I close the blinds slowly. “Coming!” I yell. Maybe the weightlifter only pumps iron to suppress his despair, and the single woman who looks so peaceful weeps silently into her cornflakes every morning. Maybe they’re soul mates, but they’ve never seen each other, never bumped into each other at the mailboxes, never realized that destiny is just a flight of stairs away. I could set them up. I could make a big sign: HEY, WEIGHTLIFTER GUY AND SINGLE WOMAN! YOUR LONELY DAYS ARE OVER! I walk from window to window, carefully smoothing the blinds to block the light from the street below. I suddenly realize that I should have jumped into the shower as soon as I walked in the door, should have scrubbed my body from head to toe. I can still feel David’s hands on me. What if I exude his raw, wrong scent? What if, like a dog, Kevin picks it up? I sense that I’m not thinking rationally. But for the millionth time today, my heart hammers in my chest.
“What is it?” I say to Kevin as I walk into the kitchen. He’s standing with his back to the counter, leaning against it, my absurd culinary purchases arrayed next to the empty Meyer’s grocery bag. He’s tossing the can of water chestnuts up and catching it. His face registers confusion. If he has somehow psychically uncovered my deceit, it hits me that I will deny it. It flashes through my brain like fire
works: Deny! Deny! Deny! No, no, no! I suppose that in moments of crisis a person’s true self shines forth. My true self is a coward. I’m already adopting a defensive posture. I cross my arms over my chest. “What’s up?” I say again, more coldly than I mean to.

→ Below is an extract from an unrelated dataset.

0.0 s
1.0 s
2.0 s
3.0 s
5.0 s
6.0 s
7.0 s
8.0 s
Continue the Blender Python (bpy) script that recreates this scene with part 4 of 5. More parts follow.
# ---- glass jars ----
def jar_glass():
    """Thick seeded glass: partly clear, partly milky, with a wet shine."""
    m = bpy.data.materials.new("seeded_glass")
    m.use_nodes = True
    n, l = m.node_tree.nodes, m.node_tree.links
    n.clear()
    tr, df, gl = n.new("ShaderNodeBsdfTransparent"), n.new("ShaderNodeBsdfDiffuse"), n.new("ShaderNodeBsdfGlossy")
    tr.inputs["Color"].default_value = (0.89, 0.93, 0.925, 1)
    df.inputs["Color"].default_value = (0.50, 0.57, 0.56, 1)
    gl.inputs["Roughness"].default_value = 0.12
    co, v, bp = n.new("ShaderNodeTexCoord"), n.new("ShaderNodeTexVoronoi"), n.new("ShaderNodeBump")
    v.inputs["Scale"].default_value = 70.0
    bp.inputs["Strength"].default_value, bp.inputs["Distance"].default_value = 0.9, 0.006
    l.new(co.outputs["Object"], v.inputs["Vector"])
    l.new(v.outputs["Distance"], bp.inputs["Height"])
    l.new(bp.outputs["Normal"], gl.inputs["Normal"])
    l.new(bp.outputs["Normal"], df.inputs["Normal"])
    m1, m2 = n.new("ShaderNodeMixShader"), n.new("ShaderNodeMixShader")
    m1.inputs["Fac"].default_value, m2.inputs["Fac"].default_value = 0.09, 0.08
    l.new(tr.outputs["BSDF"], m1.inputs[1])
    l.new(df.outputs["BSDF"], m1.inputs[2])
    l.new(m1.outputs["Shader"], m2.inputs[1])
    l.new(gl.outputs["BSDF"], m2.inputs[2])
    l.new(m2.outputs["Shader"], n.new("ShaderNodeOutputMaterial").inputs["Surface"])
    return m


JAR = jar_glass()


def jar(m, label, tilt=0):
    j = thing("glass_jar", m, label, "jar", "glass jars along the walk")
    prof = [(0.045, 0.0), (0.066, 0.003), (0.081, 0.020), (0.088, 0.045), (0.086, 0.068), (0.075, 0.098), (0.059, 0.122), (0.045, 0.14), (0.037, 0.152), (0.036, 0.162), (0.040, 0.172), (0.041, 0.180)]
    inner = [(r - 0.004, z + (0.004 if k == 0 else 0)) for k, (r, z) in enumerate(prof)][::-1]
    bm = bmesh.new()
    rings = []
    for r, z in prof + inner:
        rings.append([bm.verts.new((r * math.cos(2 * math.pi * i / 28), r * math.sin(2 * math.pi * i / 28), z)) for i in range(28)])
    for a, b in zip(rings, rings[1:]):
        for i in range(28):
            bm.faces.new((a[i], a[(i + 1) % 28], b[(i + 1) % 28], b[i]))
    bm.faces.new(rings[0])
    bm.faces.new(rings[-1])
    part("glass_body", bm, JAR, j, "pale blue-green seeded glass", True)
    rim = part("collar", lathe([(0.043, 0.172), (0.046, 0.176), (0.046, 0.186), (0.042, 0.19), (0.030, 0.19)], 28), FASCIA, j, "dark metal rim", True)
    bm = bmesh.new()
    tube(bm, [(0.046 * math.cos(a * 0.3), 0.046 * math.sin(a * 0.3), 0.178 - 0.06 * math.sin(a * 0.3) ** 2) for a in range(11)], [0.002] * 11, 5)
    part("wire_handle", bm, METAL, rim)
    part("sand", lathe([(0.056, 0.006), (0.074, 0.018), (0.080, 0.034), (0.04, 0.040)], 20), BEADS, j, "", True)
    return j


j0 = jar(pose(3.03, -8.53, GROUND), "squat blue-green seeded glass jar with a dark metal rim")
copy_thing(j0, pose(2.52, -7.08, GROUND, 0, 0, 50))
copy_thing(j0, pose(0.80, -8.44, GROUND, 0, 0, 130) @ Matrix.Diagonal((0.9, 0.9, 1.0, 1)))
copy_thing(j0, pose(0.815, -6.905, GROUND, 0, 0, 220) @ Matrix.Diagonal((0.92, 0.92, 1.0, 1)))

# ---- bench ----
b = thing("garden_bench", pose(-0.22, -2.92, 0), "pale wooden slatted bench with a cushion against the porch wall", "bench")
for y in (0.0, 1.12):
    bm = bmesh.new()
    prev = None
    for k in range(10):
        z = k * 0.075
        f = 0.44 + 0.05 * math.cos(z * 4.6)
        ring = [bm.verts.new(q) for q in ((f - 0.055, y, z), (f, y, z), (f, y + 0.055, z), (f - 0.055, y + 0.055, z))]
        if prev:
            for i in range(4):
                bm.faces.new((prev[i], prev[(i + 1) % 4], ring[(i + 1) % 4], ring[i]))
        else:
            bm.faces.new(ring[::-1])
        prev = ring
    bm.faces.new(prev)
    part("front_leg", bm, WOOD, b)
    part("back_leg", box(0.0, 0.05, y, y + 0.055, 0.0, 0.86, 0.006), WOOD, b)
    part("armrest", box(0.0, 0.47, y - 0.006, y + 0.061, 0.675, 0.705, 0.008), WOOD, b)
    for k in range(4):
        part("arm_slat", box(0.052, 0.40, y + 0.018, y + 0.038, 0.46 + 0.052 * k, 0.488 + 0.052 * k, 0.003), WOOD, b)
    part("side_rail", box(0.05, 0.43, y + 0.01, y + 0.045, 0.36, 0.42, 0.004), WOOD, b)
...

“What’s the deal with the groceries?” he asks quietly. Slap—the can of water chestnuts lands in his palm. “Twelve dollars’ worth of olives? Tea biscuits and spicy pineapple salsa?” Slap.
“I—” Shit. Shit, shit, shit, shit. It suddenly dawns on me where this is going.

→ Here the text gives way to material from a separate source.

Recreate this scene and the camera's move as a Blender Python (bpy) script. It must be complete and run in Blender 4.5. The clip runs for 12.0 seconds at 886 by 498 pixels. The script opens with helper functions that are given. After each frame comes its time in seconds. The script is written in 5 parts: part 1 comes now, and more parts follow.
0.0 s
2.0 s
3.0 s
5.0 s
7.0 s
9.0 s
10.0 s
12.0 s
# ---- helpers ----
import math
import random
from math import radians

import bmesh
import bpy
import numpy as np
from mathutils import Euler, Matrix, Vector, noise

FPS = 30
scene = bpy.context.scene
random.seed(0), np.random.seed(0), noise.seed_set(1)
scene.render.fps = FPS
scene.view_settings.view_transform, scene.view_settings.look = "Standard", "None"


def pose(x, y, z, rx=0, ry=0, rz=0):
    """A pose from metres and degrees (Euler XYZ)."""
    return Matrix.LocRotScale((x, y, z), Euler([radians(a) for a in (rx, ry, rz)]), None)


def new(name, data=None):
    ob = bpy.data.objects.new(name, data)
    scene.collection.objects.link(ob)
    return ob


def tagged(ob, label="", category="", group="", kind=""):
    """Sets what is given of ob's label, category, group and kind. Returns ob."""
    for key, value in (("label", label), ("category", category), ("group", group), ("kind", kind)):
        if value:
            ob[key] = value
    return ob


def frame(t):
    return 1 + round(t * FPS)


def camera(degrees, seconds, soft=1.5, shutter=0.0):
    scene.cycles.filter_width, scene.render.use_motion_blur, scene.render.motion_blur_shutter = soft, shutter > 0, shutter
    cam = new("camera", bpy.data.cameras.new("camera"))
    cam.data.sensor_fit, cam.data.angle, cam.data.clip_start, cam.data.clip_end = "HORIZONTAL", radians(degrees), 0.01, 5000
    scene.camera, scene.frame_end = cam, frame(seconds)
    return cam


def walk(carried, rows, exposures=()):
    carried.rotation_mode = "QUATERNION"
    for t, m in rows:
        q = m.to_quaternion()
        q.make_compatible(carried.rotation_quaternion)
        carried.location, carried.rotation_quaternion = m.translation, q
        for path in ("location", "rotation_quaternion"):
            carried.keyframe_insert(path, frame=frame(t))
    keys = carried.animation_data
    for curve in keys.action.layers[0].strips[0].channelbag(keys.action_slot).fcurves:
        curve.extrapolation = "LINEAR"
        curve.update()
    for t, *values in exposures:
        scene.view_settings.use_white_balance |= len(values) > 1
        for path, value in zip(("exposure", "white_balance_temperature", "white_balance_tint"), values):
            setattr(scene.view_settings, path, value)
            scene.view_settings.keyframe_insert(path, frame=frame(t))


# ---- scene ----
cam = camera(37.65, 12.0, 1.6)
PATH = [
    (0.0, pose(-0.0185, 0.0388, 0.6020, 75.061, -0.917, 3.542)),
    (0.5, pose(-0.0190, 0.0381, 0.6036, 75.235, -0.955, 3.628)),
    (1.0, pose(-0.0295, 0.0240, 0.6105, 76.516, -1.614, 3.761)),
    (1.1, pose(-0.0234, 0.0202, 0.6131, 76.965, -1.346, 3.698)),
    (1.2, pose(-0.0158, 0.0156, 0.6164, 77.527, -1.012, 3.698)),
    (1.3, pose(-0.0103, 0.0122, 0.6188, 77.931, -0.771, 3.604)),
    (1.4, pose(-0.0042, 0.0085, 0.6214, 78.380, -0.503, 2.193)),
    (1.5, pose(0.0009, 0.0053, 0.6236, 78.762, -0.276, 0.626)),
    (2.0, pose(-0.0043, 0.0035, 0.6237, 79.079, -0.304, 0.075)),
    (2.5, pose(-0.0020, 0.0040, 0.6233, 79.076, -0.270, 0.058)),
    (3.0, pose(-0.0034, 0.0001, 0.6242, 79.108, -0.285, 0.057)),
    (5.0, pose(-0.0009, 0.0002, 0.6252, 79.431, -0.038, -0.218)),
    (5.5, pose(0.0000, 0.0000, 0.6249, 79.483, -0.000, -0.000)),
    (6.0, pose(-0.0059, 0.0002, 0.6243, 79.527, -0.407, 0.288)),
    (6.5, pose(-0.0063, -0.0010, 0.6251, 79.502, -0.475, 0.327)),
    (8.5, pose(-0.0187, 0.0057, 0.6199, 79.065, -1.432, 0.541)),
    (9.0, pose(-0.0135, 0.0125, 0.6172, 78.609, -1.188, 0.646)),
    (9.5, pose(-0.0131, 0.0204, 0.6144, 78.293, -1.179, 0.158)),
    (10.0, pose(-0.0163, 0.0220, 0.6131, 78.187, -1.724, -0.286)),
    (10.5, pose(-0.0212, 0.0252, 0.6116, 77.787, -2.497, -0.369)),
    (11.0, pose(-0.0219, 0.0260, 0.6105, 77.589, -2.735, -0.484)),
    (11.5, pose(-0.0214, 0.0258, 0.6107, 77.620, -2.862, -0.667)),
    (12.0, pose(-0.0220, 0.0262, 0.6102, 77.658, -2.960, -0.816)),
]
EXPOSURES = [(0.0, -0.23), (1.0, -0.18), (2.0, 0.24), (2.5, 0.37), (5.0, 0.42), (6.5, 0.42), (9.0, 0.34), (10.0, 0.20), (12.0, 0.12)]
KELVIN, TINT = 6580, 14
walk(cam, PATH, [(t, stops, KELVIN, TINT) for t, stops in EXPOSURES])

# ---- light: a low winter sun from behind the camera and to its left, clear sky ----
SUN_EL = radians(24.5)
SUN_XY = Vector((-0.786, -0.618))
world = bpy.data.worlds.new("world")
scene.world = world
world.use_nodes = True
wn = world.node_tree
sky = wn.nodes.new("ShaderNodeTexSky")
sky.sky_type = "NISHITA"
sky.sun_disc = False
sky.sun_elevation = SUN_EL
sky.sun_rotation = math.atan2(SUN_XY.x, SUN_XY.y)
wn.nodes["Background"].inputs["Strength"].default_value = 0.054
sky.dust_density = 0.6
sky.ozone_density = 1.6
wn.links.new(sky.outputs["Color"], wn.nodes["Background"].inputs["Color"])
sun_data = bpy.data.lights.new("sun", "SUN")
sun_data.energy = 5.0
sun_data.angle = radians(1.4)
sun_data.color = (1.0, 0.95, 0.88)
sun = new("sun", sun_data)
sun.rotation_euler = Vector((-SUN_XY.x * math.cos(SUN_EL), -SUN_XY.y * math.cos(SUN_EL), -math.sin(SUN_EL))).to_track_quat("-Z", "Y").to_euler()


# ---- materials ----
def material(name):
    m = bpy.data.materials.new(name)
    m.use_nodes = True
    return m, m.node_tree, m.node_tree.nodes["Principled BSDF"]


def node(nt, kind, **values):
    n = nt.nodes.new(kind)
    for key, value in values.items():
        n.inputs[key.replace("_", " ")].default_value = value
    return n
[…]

“Is there something you want to tell me?” he asks in the same even tone. Sweet, transparent Kevin. Clueless Kevin. There’s a trace of excitement on his face, and I can see that he’s trying valiantly to mask it. I’m sunk with shame.
“No, oh, God, no. Kev. I honestly don’t know what I was thinking, buying all this crap, but I’m not pregnant. There is no physical way I could be pregnant.” Unless I became pregnant approximately three hours ago. “No way at all!” I repeat, my voice surprising me with its decibel level. I need Kevin to know this. “I was really tired at Meyer’s, and I kind of spaced out. I guess I was preoccupied.” This, at least, is not a lie. “So I ended up with all this crazy stuff.” I try to laugh, but it comes out a sort of whinny. “I mean, it’s a good thing we both like olives, huh?”
Kevin doesn’t laugh with me. He presses his thin lips together into hard white lines. His shoulders hunch. In the dim light of the kitchen, his blond hair is almost translucent, like a baby’s. He looks like a disappointed Muppet. The image of David Keller’s face appears for a second, superimposes itself on my husband’s. I turn toward the groceries, away from him, so that he can’t see my face. Kevin, say something, I think. I turn back to him as he places the can of water chestnuts down gently on the counter, picks up the box of Scottish cookies, and returns to the living room couch.